> [DATASET EXTRACT]:
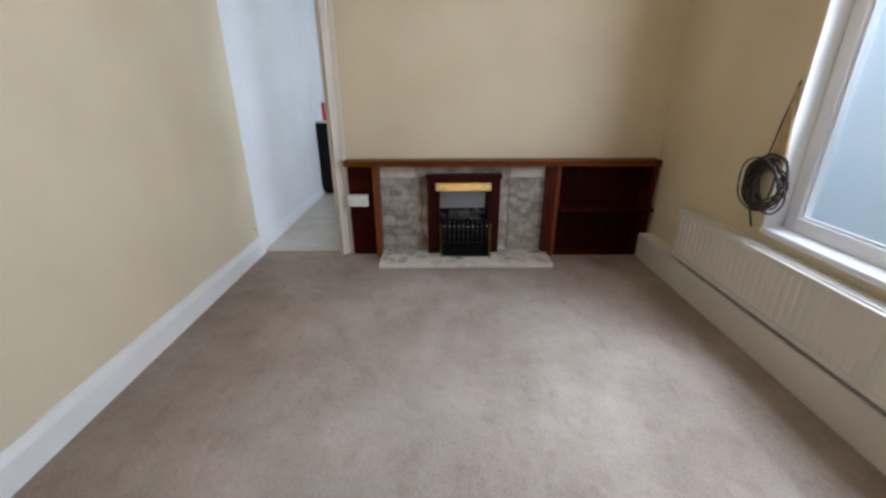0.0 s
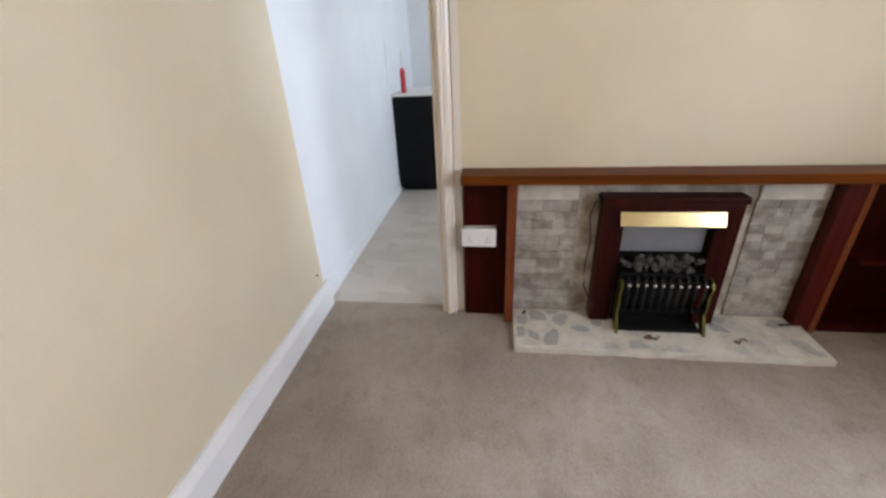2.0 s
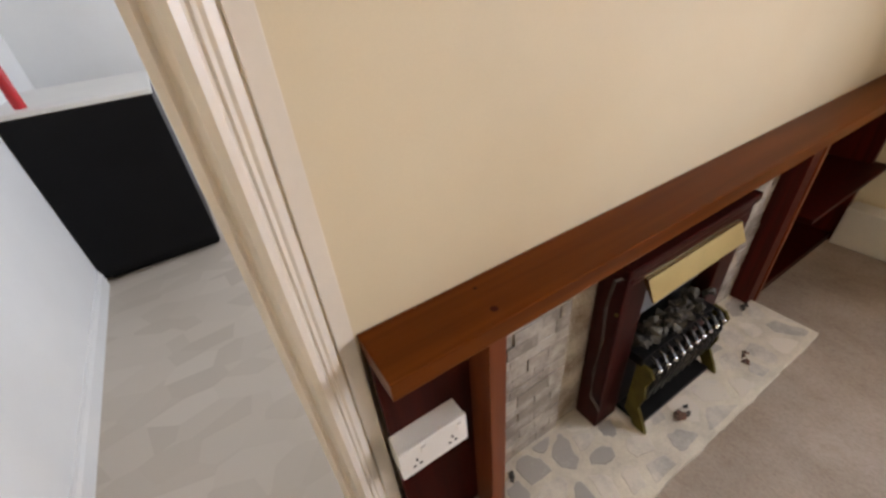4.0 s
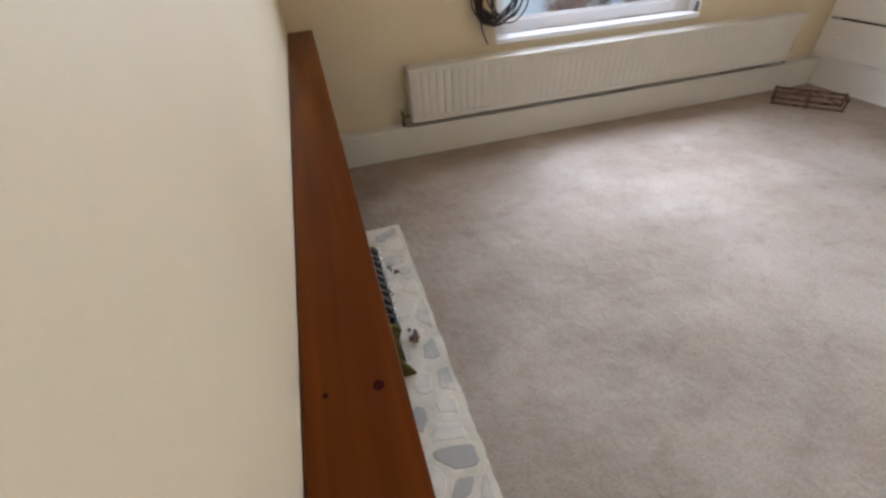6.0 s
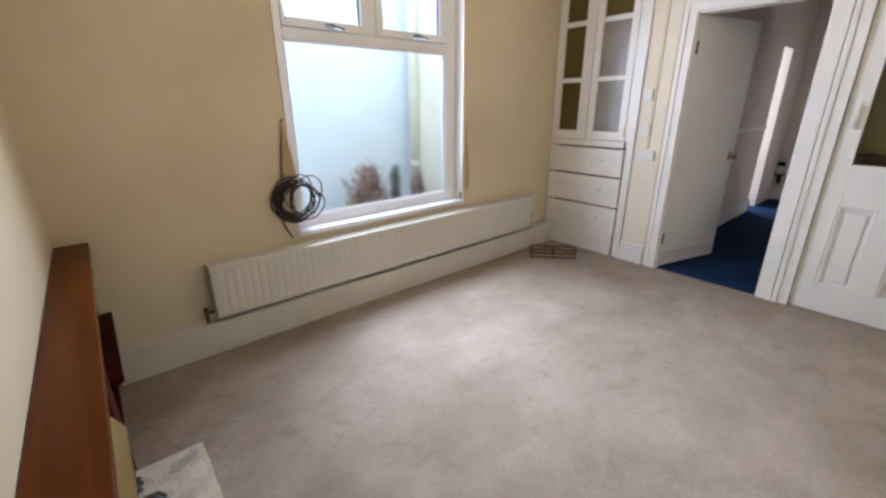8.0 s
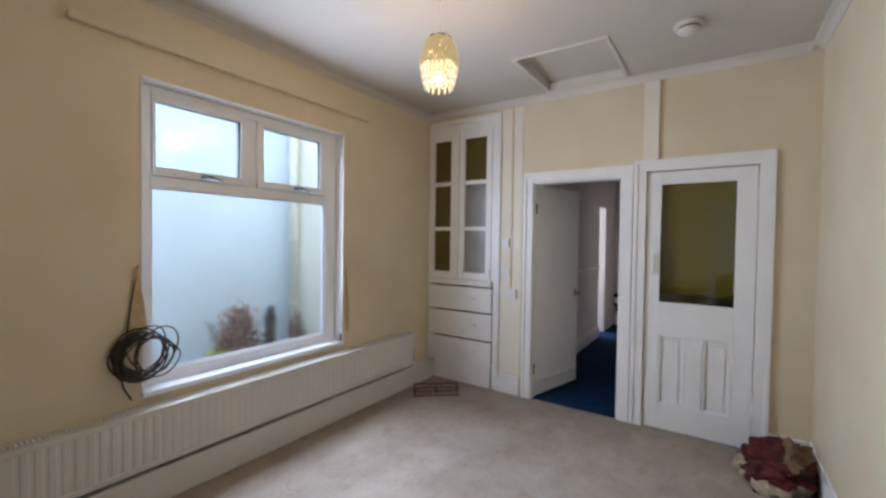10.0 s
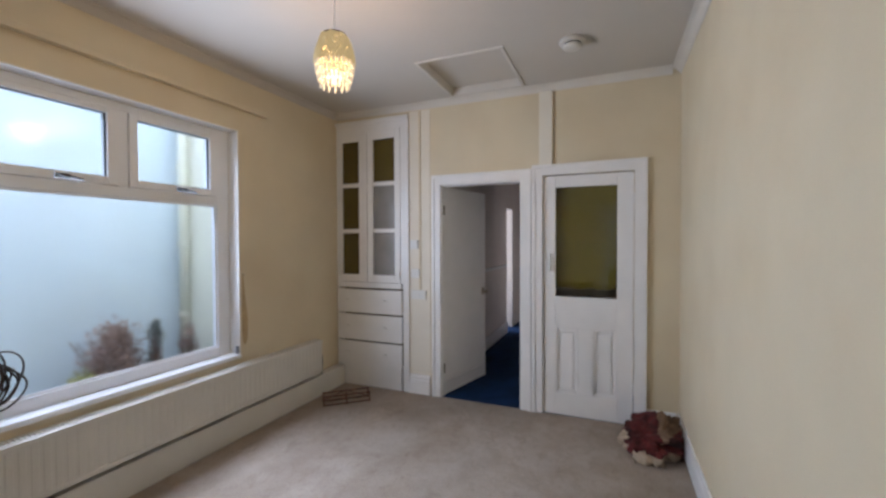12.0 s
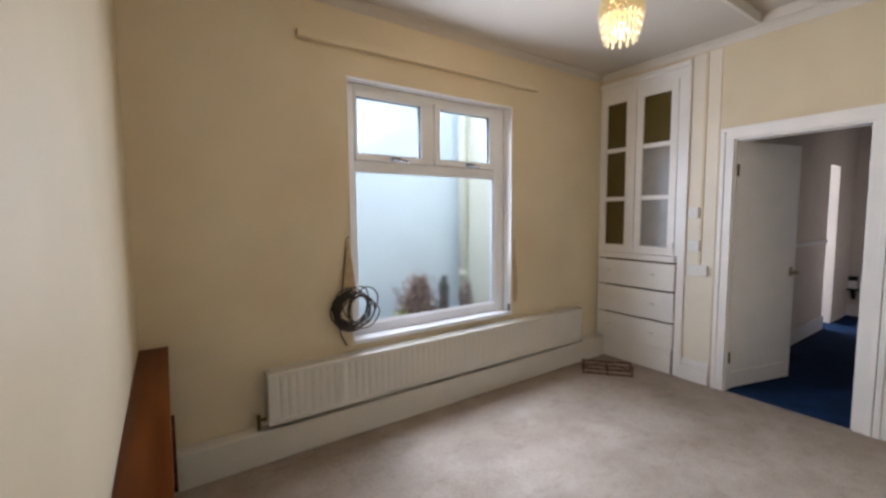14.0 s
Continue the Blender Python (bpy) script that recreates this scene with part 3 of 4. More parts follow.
def settle(ob):
    """Spreads a thing of the chimney wall to the wall's full width."""
    ob.location.x = 0.752 + (ob.location.x - 0.745) * 1.025
    ob.scale.x = 1.025


SURROUND = build_fireplace()
settle(SURROUND)


def voronoi(n, x0, x1, y0, y1, seed):
    """Convex cells that fill a rectangle, one for each of n scattered seeds."""
    rng = random.Random(seed)
    pts = []
    while len(pts) < n:
        best = max(((rng.uniform(x0, x1), rng.uniform(y0, y1)) for _ in range(5)), key=lambda q: min([math.hypot(q[0] - p[0], q[1] - p[1]) for p in pts] or [1]))
        pts.append(best)
    out = []
    for i, (px, py) in enumerate(pts):
        poly = [(x0, y0), (x1, y0), (x1, y1), (x0, y1)]
        for j, (qx, qy) in enumerate(pts):
            if i == j:
                continue
            mx, my, nx, ny = (px + qx) / 2, (py + qy) / 2, qx - px, qy - py
            res = []
            for k in range(len(poly)):
                a, b = poly[k], poly[(k + 1) % len(poly)]
                da, db = (a[0] - mx) * nx + (a[1] - my) * ny, (b[0] - mx) * nx + (b[1] - my) * ny
                if da <= 0:
                    res.append(a)
                if da * db < 0:
                    s = da / (da - db)
                    res.append((a[0] + s * (b[0] - a[0]), a[1] + s * (b[1] - a[1])))
            poly = res
            if len(poly) < 3:
                break
        if len(poly) >= 3:
            out.append(poly)
    return out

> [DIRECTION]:
Reproduce the full material exactly, excluding the pictures.

> [ANSWER TO THIS PROBLEM]:
0.0 s
2.0 s
4.0 s
6.0 s
8.0 s
10.0 s
12.0 s
14.0 s
Continue the Blender Python (bpy) script that recreates this scene with part 3 of 4. More parts follow.
def settle(ob):
    """Spreads a thing of the chimney wall to the wall's full width."""
    ob.location.x = 0.752 + (ob.location.x - 0.745) * 1.025
    ob.scale.x = 1.025


SURROUND = build_fireplace()
settle(SURROUND)


def voronoi(n, x0, x1, y0, y1, seed):
    """Convex cells that fill a rectangle, one for each of n scattered seeds."""
    rng = random.Random(seed)
    pts = []
    while len(pts) < n:
        best = max(((rng.uniform(x0, x1), rng.uniform(y0, y1)) for _ in range(5)), key=lambda q: min([math.hypot(q[0] - p[0], q[1] - p[1]) for p in pts] or [1]))
        pts.append(best)
    out = []
    for i, (px, py) in enumerate(pts):
        poly = [(x0, y0), (x1, y0), (x1, y1), (x0, y1)]
        for j, (qx, qy) in enumerate(pts):
            if i == j:
                continue
            mx, my, nx, ny = (px + qx) / 2, (py + qy) / 2, qx - px, qy - py
            res = []
            for k in range(len(poly)):
                a, b = poly[k], poly[(k + 1) % len(poly)]
                da, db = (a[0] - mx) * nx + (a[1] - my) * ny, (b[0] - mx) * nx + (b[1] - my) * ny
                if da <= 0:
                    res.append(a)
                if da * db < 0:
                    s = da / (da - db)
                    res.append((a[0] + s * (b[0] - a[0]), a[1] + s * (b[1] - a[1])))
            poly = res
            if len(poly) < 3:
                break
        if len(poly) >= 3:
            out.append(poly)
    return out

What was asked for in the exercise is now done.